Brilio.net - Apa yang dilakukan oleh para ibu di Pasar Beringharjo, Jogja ini sungguh tak akan kamu bayangkan. Betapa tidak, di usia tua mereka masih harus bekerja dengan mengandalkan fisik. Setiap hari, ibu-ibu yang dikenal sebagai buruh gendong ini berjalan membawa barang dagangan para pedagang pasar demi beberapa lembar rupiah. Meski demikian, mereka ikhlas menjalani profesi tersebut.

Salah satu perempuan buruh gendong itu bernama Sugiarti. Perempuan berusia 53 tahun ini berasal dari Kabupaten Kulon Progo, DIY. Kesehariannya sangat keras jika dibandingkan dengan umurnya yang telah lanjut. “Bangunnya jam tiga pagi. Pulangnya nanti setengah lima sore,” katanya kepada brilio.net. Buruh gendong sudah dilakoni Sugiarti sejak usia belia.

Ibu Sugiarti berangkat dari Kulon Progo dengan berjalan kaki. Itu dilakukannya tiap hari. Butuh waktu satu jam hingga akhirnya dia sampai ke Pasar Beringharjo. Ia sengaja berjalan untuk melatih kekuatan kaki sekaligus berolahraga. Maklum, fisiknya lah yang menjadi sumber rejeki tiap harinya. Kalau sakit, tentu tidak akan bisa berangkat ke pasar.

 

v © 2017 brilio.net
foto: brilio.net


Sesampai di pasar, pekerjaannya sehari-hari memanggul barang dagangan dari parkiran ke toko masing-masing penjual yang order. Rata-rata sekali manggul bisa membawa beban 20-50 kg. Bahkan, ada yang beratnya mencapai 70 hingga 60 kg. Dengan berat sebanyak itu, ia masih harus menaiki tangga menuju lantai dua. “Nggak terbayang beratnya pekerjaan seorang buruh gendong,” katanya.

Memang, di Pasar Beringharjo, buruh gendong tidak hanya perempuan melainkan juga ada buruh panggul laki-laki. Biasanya buruh panggul laki-laki melayani penjual di lantai tiga. Sementara lantai satu dan dua dilayani oleh buruh panggul perempuan.

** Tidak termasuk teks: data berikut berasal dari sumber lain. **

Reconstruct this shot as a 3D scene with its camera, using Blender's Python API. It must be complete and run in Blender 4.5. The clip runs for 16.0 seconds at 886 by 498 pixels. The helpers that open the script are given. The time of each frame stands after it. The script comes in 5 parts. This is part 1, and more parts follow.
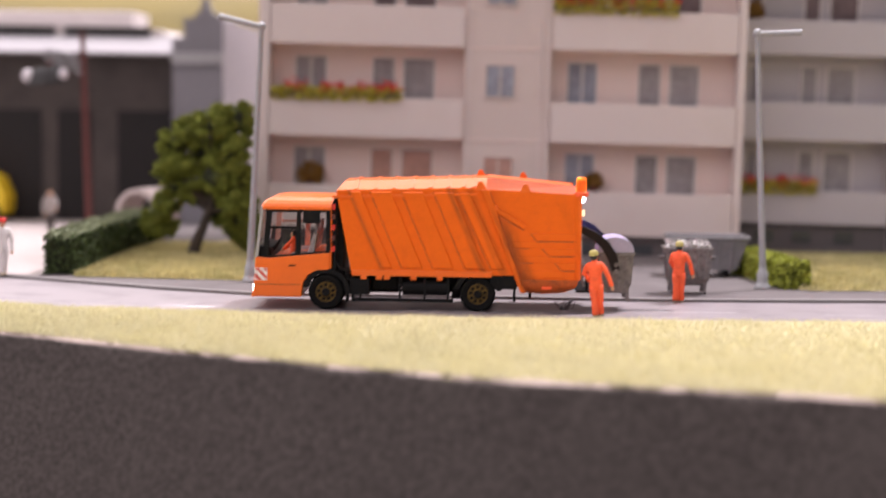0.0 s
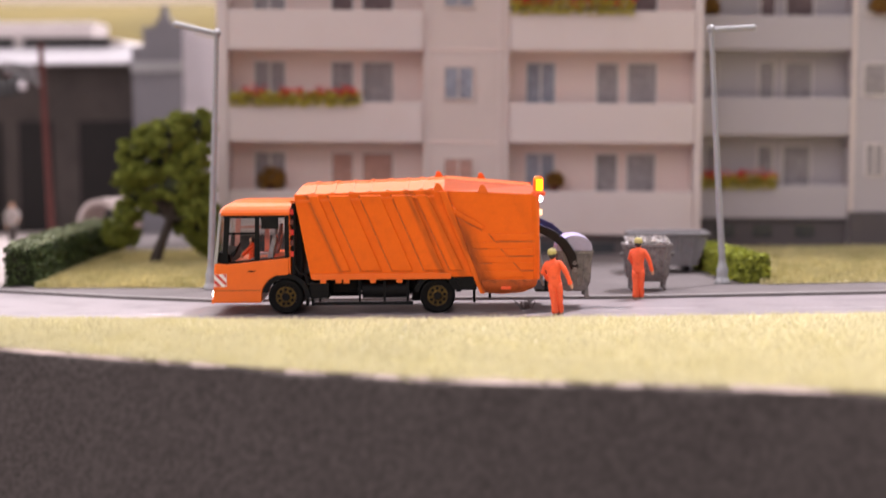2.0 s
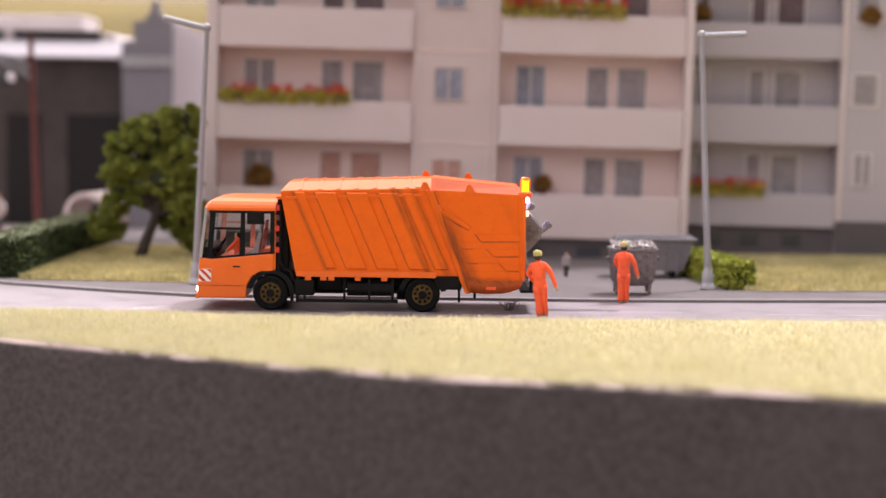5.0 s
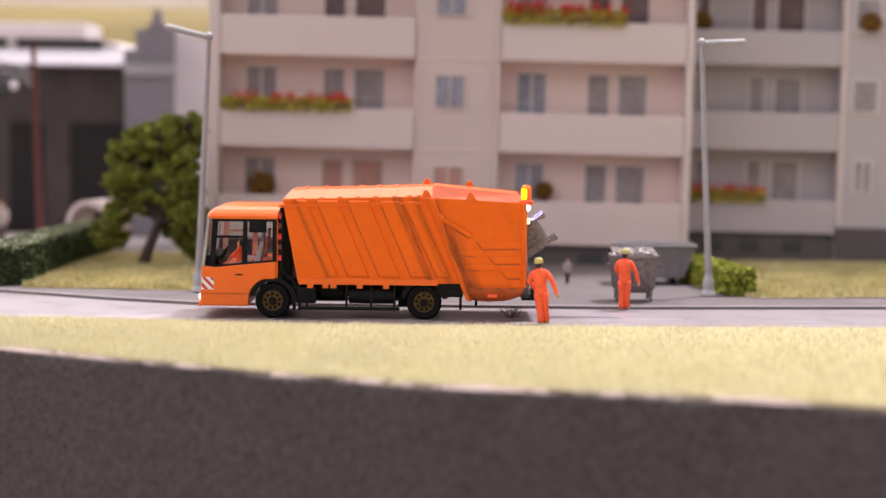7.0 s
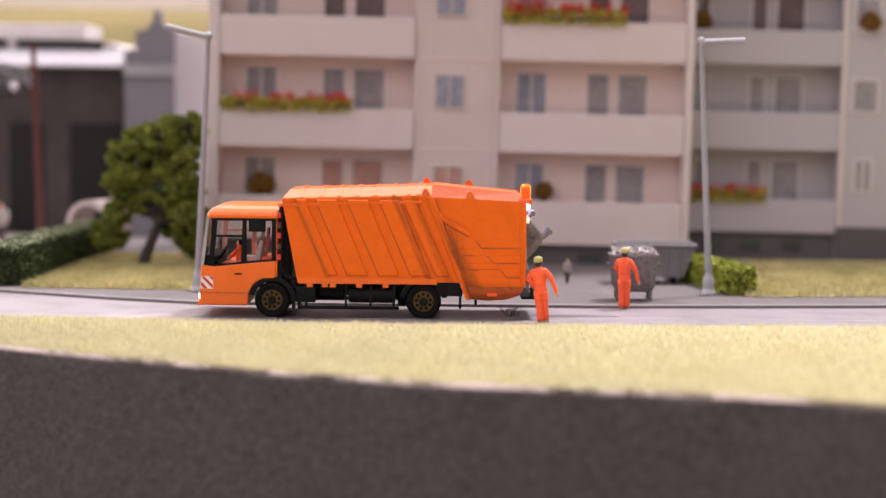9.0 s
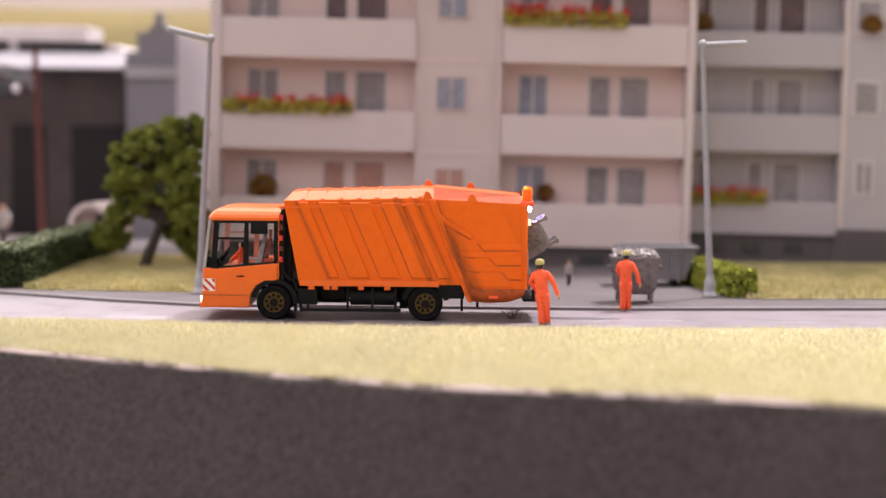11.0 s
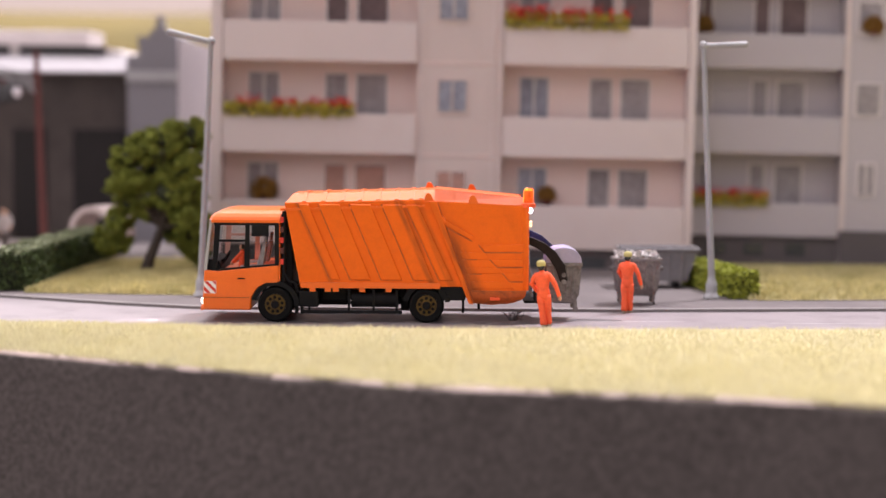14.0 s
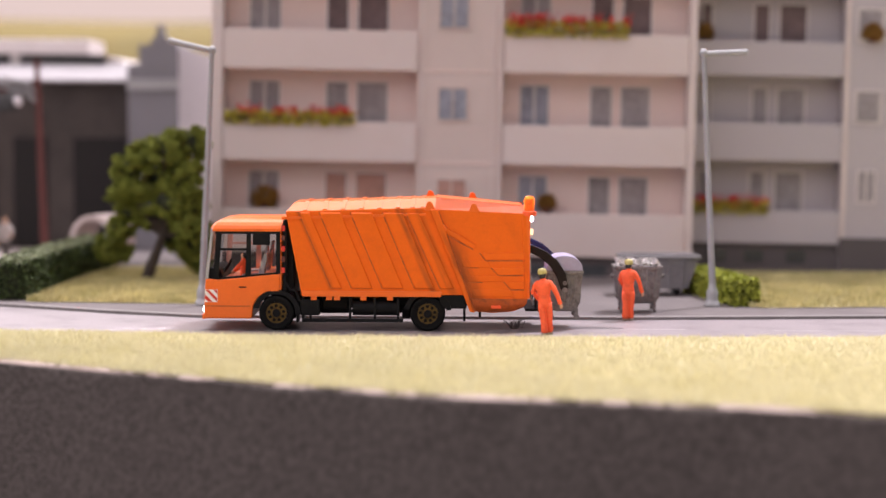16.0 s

Ibu Sugiarti termasuk ke kelompok lantai dua.

Bekerja sebagai buruh gendong memang tak banyak menghasilkan uang. Ketika ditanya jumlah pastinya, Ibu Sugiarti cuma membalas "Nggak pasti. Orang itu ada yang ikhlasnya sedikit, ada yang ikhlasnya banyak,” katanya. Memang tidak ada tarif pasti kuli panggul, semua tergantung pada seberapa murah hati penjual yang menggunakan jasa mereka. Rata-rata Rp 10.000.

Selain Ibu Sugiarti, perempuan buruh gendong juga memberi kisah yang hampir sama. Perempuan itu biasa disapa dengan nama Eyang, karena memang sudah sepuh yakni berusia 63 tahun. Berbeda dengan Ibu Sugiarti yang telah bekerja sejak belia, Eyang baru bekerja pada usia 40-an.

Ia kemudian menceritakan singkat kisah hidupnya. Sebelum menjadi buruh gendong, Eyang merupakan seorang petani. “Karena mendesak, banyak kebutuhan, tapi nggak punya uang. Petani nanam-nanam nggak ada hasil. Nekat saja ini jadi buruh gendong,” katanya.

 

v © 2017 brilio.net
Foto: Pasar Beringharjo Jogja/brilio.net


Eyang membandingkan kehidupannya dulu sebagai petani dan kini sebagai buruh gendong. Dulu, sebagai petani menanam padi menunggu sampai 100 hari baru bisa panen,” katanya. Dan lantaran bingung nggak ada dikerjakan, maka ia nekat ke Pasar Bringharjo mencari makan.

Lain cerita yang dituturkan Bu Sukinem. Perempuan usia lanjut ini sangat senang jika menjelang lebaran tiba. Ia menggambarkan momen menjelang lebaran, di depan Pasar Beringharjo akan banyak orang berlarian. Riuh sekali. “Mereka buruh gendong semua. Mencari rejeki,” tuturnya.

Menjelang lebaran, para kuli panggul banyak ketiban rejeki, lantaran banyak perusahaan atau lembaga pemerintah yang bagi-bagi sembako. Macam-macam barangnya, mulai sirup, roti kaleng, gula, beras, teh, kecap dan sebagainya.

Namun, tetap saja ada hal yang kurang menyenangkan saat bekerja, yakni ketika gendongan terjatuh lalu rusak. Meski biasanya para pelanggan tidak akan meminta ganti rugi tapi hal ini tentu mereka hindari sebisa mungkin. Baginya menjalani pekerjaanya harus ikhlas.